I’ll report back on my reflections about the book. If you have read it too, please comment about what you think of it—did it help you support your child in increasing their motivation and independence? Or are there other books that have upped your parenting skills?
Pretty Good Things
Curious About Everything
I’m only a patron of two Patreons, and one is Jodi Ettenberg’s. Her Curious About Everything free newsletter has recommendations on good reads and a grab bag of other things. Ettenberg started as a travel blogger and developed a niche in enjoying gluten-free food while traveling (she loves soup). In 2017, her travels abruptly screeched to a halt when a spinal tap led to Cerebrospinal Fluid Leak and long-term disability. She now writes beautifully about her transformed life, grief, acceptance, and evolution.
She still sells country-specific celiac translation cards on her old travel website, Legal Nomads.
Non-Instagram Instagram food
I saw this man’s Instagram account recommended on reddit, and it is so different from anything else on my Instagram feed that I am fascinated.

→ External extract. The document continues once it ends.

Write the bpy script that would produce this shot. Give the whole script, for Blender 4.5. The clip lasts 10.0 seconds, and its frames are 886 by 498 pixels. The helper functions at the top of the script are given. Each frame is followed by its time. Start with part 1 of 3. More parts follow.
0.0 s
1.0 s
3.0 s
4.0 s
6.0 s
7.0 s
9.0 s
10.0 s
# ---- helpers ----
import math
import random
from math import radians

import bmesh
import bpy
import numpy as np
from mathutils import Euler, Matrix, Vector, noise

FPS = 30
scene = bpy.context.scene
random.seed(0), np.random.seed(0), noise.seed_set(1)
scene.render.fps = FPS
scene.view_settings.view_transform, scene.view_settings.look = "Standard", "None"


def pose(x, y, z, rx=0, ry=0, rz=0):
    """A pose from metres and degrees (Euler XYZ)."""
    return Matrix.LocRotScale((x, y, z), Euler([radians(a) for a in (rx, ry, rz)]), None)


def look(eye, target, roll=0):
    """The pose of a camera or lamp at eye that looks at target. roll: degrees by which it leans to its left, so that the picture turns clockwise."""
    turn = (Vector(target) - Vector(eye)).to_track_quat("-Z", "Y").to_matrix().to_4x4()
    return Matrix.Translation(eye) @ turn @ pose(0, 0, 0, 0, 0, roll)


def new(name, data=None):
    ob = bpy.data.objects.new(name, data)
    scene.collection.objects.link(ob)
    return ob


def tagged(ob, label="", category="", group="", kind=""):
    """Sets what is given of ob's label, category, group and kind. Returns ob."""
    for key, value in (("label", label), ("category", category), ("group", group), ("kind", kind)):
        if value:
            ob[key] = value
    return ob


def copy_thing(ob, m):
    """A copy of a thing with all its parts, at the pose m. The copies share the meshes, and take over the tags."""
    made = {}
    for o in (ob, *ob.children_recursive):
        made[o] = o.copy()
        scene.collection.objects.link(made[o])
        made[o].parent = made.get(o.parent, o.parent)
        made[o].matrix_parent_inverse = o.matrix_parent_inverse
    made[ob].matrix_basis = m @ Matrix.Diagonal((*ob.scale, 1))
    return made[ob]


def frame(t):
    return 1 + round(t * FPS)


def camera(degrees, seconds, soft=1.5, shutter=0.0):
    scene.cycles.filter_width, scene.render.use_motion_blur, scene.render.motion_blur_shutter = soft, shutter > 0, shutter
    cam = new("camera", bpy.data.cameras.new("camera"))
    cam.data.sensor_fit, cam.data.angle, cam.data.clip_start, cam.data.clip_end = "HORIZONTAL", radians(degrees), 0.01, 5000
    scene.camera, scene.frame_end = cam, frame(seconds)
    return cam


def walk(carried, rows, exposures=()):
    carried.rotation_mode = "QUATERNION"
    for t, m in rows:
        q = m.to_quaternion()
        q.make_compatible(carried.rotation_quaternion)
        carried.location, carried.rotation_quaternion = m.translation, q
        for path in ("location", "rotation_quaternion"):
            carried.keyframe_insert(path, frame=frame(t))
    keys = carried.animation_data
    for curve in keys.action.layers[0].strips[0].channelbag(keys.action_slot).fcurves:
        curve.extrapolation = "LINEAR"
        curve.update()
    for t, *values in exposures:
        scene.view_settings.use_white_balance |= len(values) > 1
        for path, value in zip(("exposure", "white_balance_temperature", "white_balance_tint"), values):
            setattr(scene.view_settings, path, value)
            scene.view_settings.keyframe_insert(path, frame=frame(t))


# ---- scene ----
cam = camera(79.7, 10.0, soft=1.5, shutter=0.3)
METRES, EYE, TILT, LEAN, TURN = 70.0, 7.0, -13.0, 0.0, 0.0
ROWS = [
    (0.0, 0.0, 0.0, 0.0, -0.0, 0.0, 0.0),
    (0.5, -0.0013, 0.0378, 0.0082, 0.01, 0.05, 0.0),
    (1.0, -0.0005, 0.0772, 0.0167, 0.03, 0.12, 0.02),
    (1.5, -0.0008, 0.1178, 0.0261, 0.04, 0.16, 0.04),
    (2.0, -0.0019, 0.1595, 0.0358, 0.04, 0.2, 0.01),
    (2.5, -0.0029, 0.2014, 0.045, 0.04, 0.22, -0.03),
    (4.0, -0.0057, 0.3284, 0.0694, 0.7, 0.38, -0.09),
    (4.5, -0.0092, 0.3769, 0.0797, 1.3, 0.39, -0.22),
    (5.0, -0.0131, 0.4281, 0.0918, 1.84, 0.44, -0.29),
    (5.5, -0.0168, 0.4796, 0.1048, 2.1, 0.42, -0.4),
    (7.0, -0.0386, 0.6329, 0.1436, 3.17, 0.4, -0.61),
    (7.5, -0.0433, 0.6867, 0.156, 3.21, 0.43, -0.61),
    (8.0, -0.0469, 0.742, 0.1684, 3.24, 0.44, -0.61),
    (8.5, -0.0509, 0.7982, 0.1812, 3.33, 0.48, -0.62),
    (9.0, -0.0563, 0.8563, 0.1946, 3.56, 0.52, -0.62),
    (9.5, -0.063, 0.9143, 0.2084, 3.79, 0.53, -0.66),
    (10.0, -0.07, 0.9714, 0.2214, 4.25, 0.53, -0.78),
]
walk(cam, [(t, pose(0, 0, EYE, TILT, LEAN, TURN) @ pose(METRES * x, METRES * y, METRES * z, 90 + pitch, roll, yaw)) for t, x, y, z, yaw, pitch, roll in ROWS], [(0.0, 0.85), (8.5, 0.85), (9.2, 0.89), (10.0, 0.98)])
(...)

Daft Jason (a.k.a. superpedjason) is his name, and he posts the food he eats, with commentary. It is not Instagram food. It’s almost anti-Instagram food. And there’s something hypnotizing about his comments and his terse interactions with followers lovely.
Are we having fun yet?
If you haven’t watched Party Down, you should watch Party Down. It’s on Hulu, but the first episode is also free on Amazon Prime and Apple TV if you want to give it a whirl.
I’ve read that after more than a decade (and the star ascension of many cast members, including Adam Scott, Martin Starr and Jane Lynch), the gang’s getting back together and making a new season. Huzzah!
And on Youtube
Adrian Bliss now makes shorts that he posts on Tiktok, Instagram and Youtube. They’re amusing short skits, but he started out with full-length videos and you can still find them here on his Youtube channel. I do not know what Adrian Bliss the person is like, but Adrian Bliss the character is always lovably woebegone.